The Daily Telegraph

Bank of Mum and Dad bails out people into their forties

- By Jamie Phillips

ONE in 10 people in their 40s are receiving regular financial support from their parents, a think-tank has said.

The Social Market Foundation also found that almost a quarter of all adults received financial support from family members last year.

While it is commonly thought that the Bank of Mum and Dad is called upon to help people on to the property ladder, just 7 per cent of people who were given financial support from a family member in the past year used it to buy a home.

In total, the research found that 27 per cent of people with grown-up children are providing them with ongoing financial help, in many cases into their 30s, 40s and 50s.

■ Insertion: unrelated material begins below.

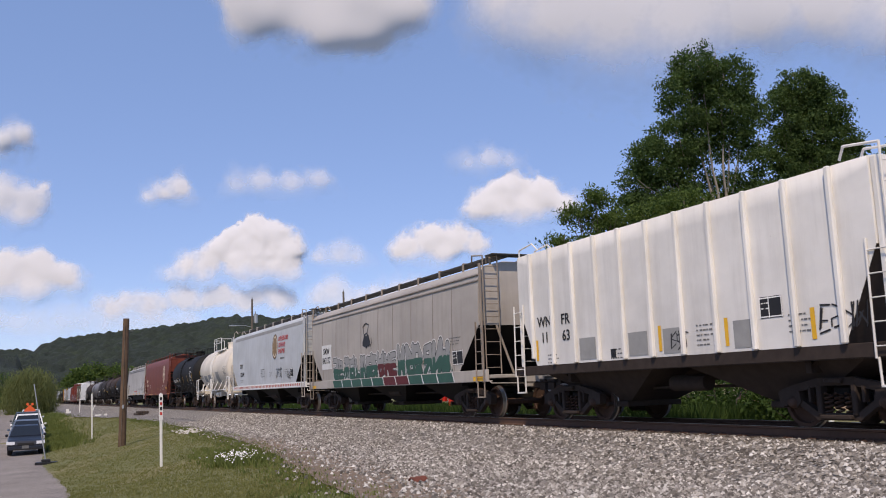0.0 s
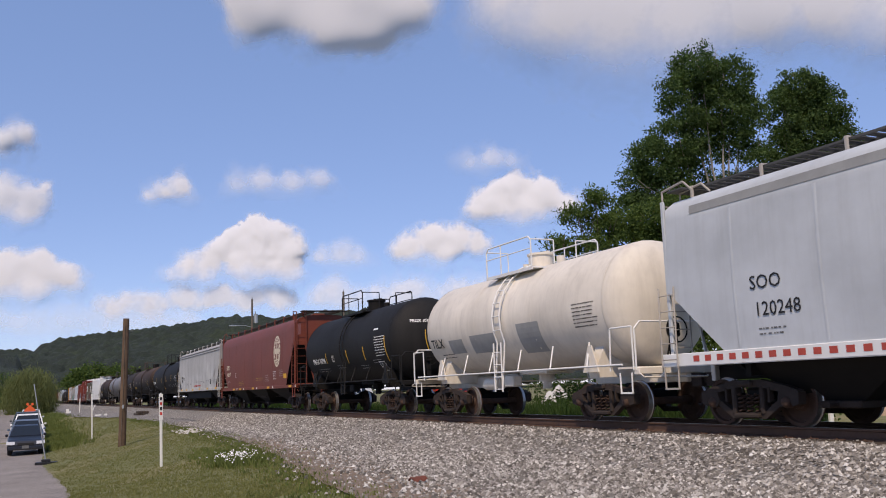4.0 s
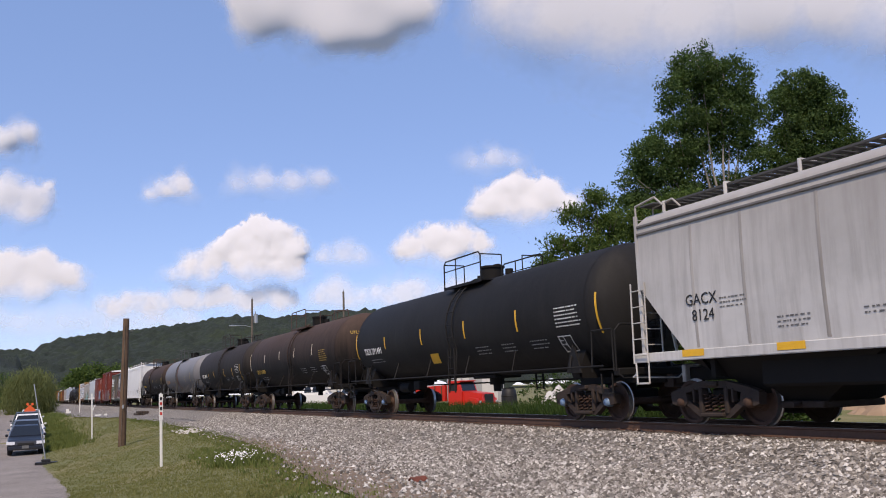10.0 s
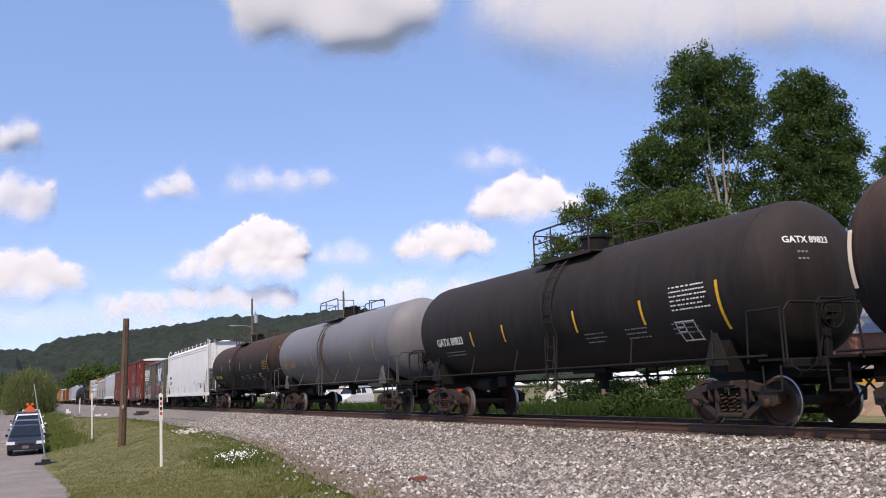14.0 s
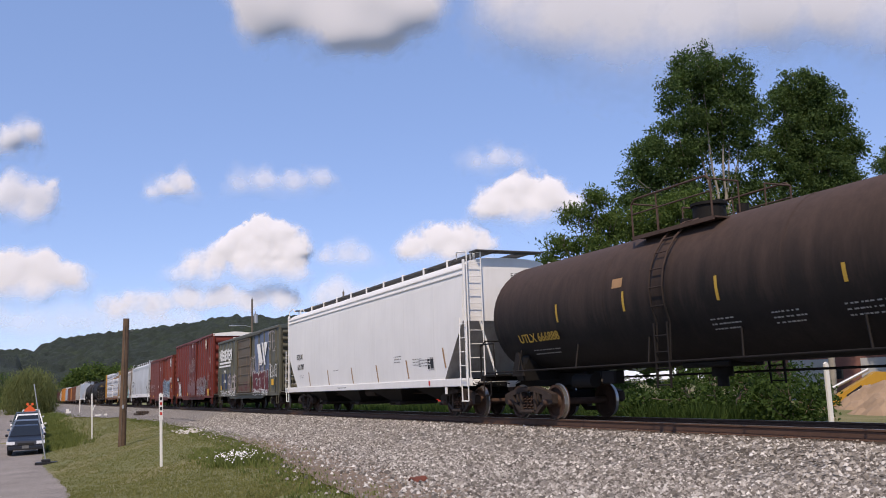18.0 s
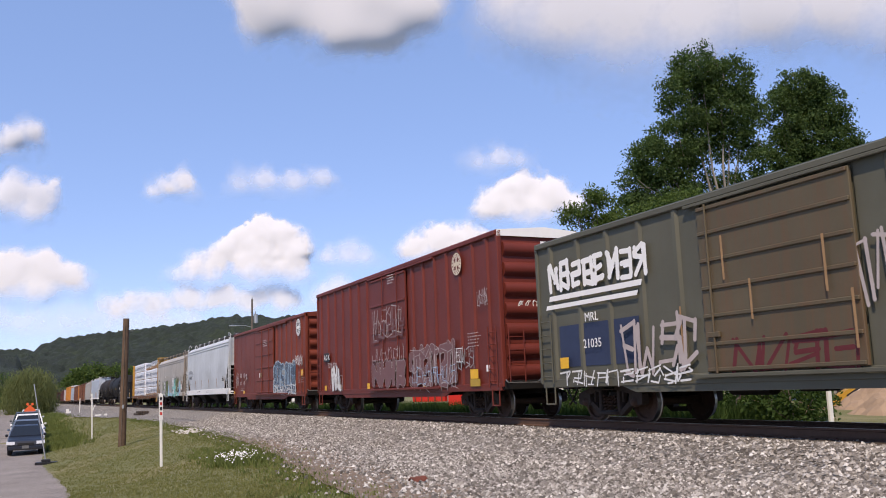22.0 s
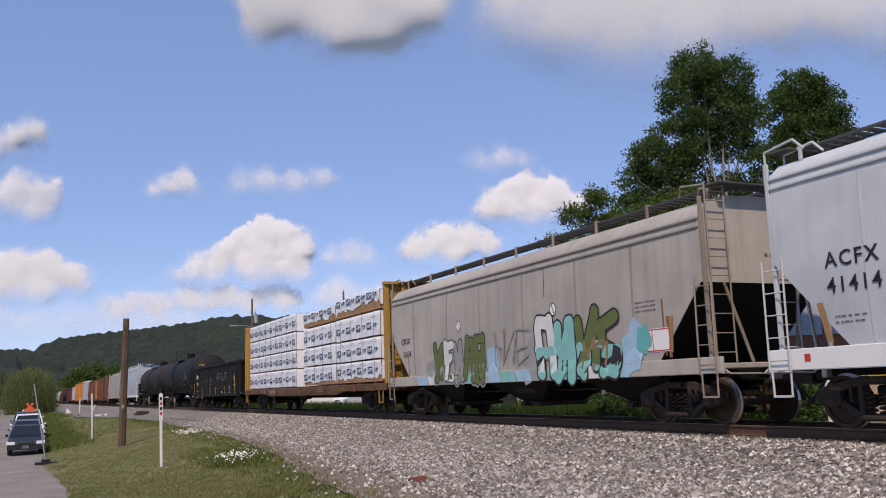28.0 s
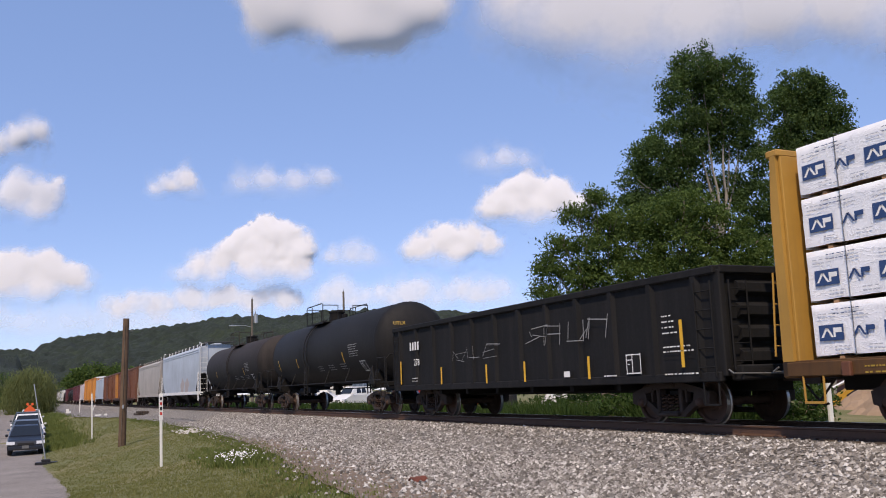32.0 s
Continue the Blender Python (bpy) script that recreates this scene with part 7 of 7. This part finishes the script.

The report also found that families depend on £53billion of inter-generation­al support just to get by. That is the equivalent of £4,202 a year per person.

Instead of getting on to the property ladder, the most common reason for providing financial support was to help family members meet the daily cost of living – around 23 per cent.

The next most common reason was using the money to help pay bills, such as gas and electricit­y.

Research also found that transfers of money up the ages were not uncommon. One in 10 of those aged 60-plus provide their own parents with regular financial support.

Nigel Keohane, research director at the Small Market Foundation, said: “This research shows that, for the most part, financial help from parents isn’t about well-off families passing wealth down the generation­s. It’s about people helping adult children and others, some of them in their 40s and above, just to get by. Many people just couldn’t live day-to-day without support from the ‘family bank’.”

The study also revealed that 38 per cent of recipients say they cannot cope without cash help from their family.